Nine countries voted against the UN resolution on Thursday and 35 abstained. Twenty-one countries did not cast a vote.

Israeli Prime Minister Benjamin Netanyahu rejected the resolution as “preposterous” and branded the UN a “house of lies.”

Following Thursday’s vote, America’s UN ambassador, Nikki Haley, asked the 64 other countries who voted no, abstained or did not cast a vote to come to a Jan. 3 reception “to thank you for your friendship to the United States.”

On Friday, Michael Oren — a former Israeli ambassador to the US who currently serves as a Kulanu MK and deputy minister in Netanyahu’s office — seemed to play down the support for the resolution shown by many countries Israel considers friends.

“We have an interest in tightening our bilateral relations with a long list of countries in the world, and expect and hope that one day, they will vote with us, or for us in the United Nations,” Oren said on Tel Aviv radio station 102 FM.

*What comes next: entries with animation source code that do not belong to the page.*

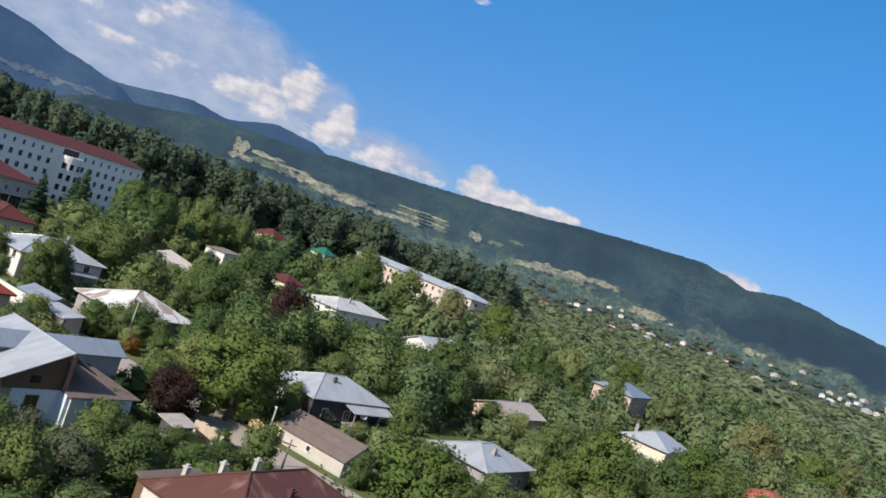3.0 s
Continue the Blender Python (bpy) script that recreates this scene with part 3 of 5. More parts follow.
ROAD = [(25, 18), (35.5, 41), (39.7, 50.2), (51, 73.5), (62, 99), (93, 168.5), (95, 173)]
strip("verge", ROAD, [9, 9, 8.6, 6.6, 5.8, 5.4, 5], M["verge"], 0.03, "worn grass verge along the village road", wobble=0.9)
strip("road", ROAD, [6.4, 6.4, 6.2, 4.6, 4.0, 4.4, 4], M["road"], 0.08, "dusty pale gravel village road")
CROSS = [(39, 47.5), (27, 54), (12, 63), (-6, 67.5), (-20, 73.5), (-36, 81.5), (-70, 97)]
strip("cross_verge", CROSS, [6.6, 6.6, 6.8, 7.6, 7.6, 8.2, 7], M["verge"], 0.022, "dry grass edge of the cross street", wobble=0.9)
strip("cross_street", CROSS, [4.2, 4.2, 4.4, 6.0, 6.0, 7, 5], M["road"], 0.07, "pale dusty cross street")
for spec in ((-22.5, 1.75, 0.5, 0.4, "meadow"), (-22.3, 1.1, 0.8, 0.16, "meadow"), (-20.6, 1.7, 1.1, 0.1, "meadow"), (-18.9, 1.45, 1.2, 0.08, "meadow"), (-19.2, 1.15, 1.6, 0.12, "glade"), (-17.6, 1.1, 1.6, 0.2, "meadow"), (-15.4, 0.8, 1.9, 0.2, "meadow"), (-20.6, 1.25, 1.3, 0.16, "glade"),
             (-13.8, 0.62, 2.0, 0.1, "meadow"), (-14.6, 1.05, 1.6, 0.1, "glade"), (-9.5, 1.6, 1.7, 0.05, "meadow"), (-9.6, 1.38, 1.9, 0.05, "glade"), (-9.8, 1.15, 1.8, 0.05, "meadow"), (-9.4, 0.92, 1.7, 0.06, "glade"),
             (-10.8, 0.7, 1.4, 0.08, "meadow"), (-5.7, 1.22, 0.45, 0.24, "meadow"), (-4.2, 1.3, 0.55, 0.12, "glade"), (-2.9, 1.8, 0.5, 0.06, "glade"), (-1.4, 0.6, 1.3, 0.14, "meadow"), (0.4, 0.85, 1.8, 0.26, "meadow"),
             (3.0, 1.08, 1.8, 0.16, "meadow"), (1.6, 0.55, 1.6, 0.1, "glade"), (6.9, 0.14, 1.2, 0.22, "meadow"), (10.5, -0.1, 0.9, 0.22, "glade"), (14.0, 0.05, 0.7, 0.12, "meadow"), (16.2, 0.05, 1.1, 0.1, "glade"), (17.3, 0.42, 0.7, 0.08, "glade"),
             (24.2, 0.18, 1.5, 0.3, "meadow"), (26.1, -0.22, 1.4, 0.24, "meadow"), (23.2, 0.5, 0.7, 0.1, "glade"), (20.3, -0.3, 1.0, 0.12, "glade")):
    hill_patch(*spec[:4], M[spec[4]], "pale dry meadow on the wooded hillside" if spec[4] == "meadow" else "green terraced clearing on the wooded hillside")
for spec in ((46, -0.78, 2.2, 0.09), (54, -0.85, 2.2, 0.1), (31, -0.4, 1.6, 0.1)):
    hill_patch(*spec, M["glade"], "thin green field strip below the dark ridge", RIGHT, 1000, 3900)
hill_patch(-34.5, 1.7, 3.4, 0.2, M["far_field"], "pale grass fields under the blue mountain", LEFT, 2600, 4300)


# ---- houses ----
def roof_planes(kind, L, W, eave, ridge, over, hip=0.5):
    x, y, e = L / 2 + over, W / 2 + over, eave
    if kind == "hip":
        r = max(0.0, L / 2 - W * hip)
        v = [(-x, -y, e), (x, -y, e), (x, y, e), (-x, y, e), (-r, 0, ridge), (r, 0, ridge)]
        f = [(0, 1, 5, 4), (1, 2, 5), (2, 3, 4, 5), (3, 0, 4)]
    elif kind == "half":  # hipped at -x, gable at +x
        v = [(-x, -y, e), (x, -y, e), (x, y, e), (-x, y, e), (-L / 2 + W * hip, 0, ridge), (x, 0, ridge)]
        f = [(0, 1, 5, 4), (2, 3, 4, 5), (3, 0, 4)]
    elif kind == "gable":
        v = [(-x, -y, e), (x, -y, e), (x, y, e), (-x, y, e), (-x, 0, ridge), (x, 0, ridge)]
        f = [(0, 1, 5, 4), (2, 3, 4, 5)]
    else:  # lean-to, high side at +y
        v = [(-x, -y, e), (x, -y, e), (x, y, ridge), (-x, y, ridge)]
        f = [(0, 1, 2, 3)]
    return v, f


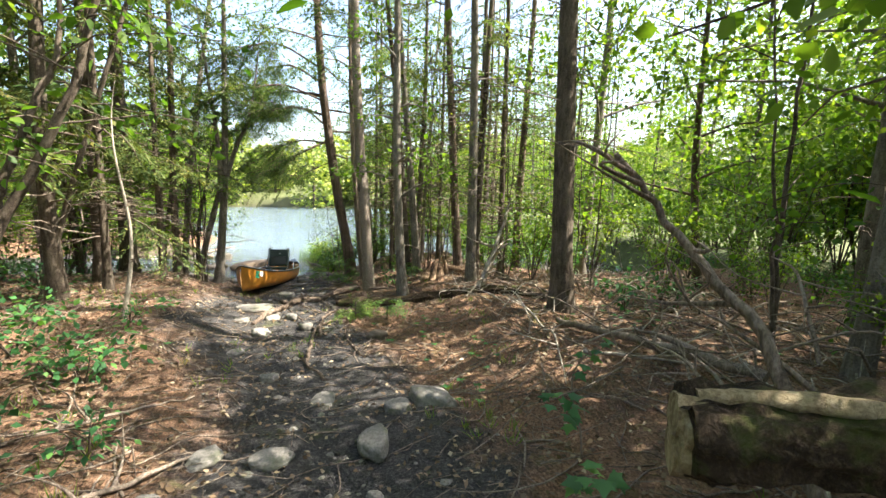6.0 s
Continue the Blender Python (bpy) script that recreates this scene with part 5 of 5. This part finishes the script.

“But I am not prepared to suspend all cooperation with important countries, such as India,” he said. Netanyahu, who hosted Indian Prime Minister Narendra Modi in July, is due to visit New Delhi next month.

In the run-up to the UN vote, Trump threatened to cut off financial aid to countries that supported the resolution. His warning appeared to have some impact, with more countries abstaining and rejecting the document than usually associated with Palestinian-related resolutions.

But most of the European Union, Israel’s biggest trading partner, and countries such as Greece, Cyprus and India, with which Netanyahu has pursued closer relations and economic ties, backed the resolution.

“I prefer we have tight bilateral relations over a situation in which we don’t have close bilateral relations, and they vote in our favor in the United Nations,” Oren said, describing India’s vote as “certainly disappointing,”

Asked if Israel wanted the United States to cut aid to countries that endorsed the resolution, Oren said: “I prefer … that if there’s room for revenge, it be directed towards the United Nations and not the UN’s members.”

He said he supported cutting US contributions to the UN and perhaps relocating its Manhattan headquarters, noting it occupies “some of the most valuable real estate in New York.”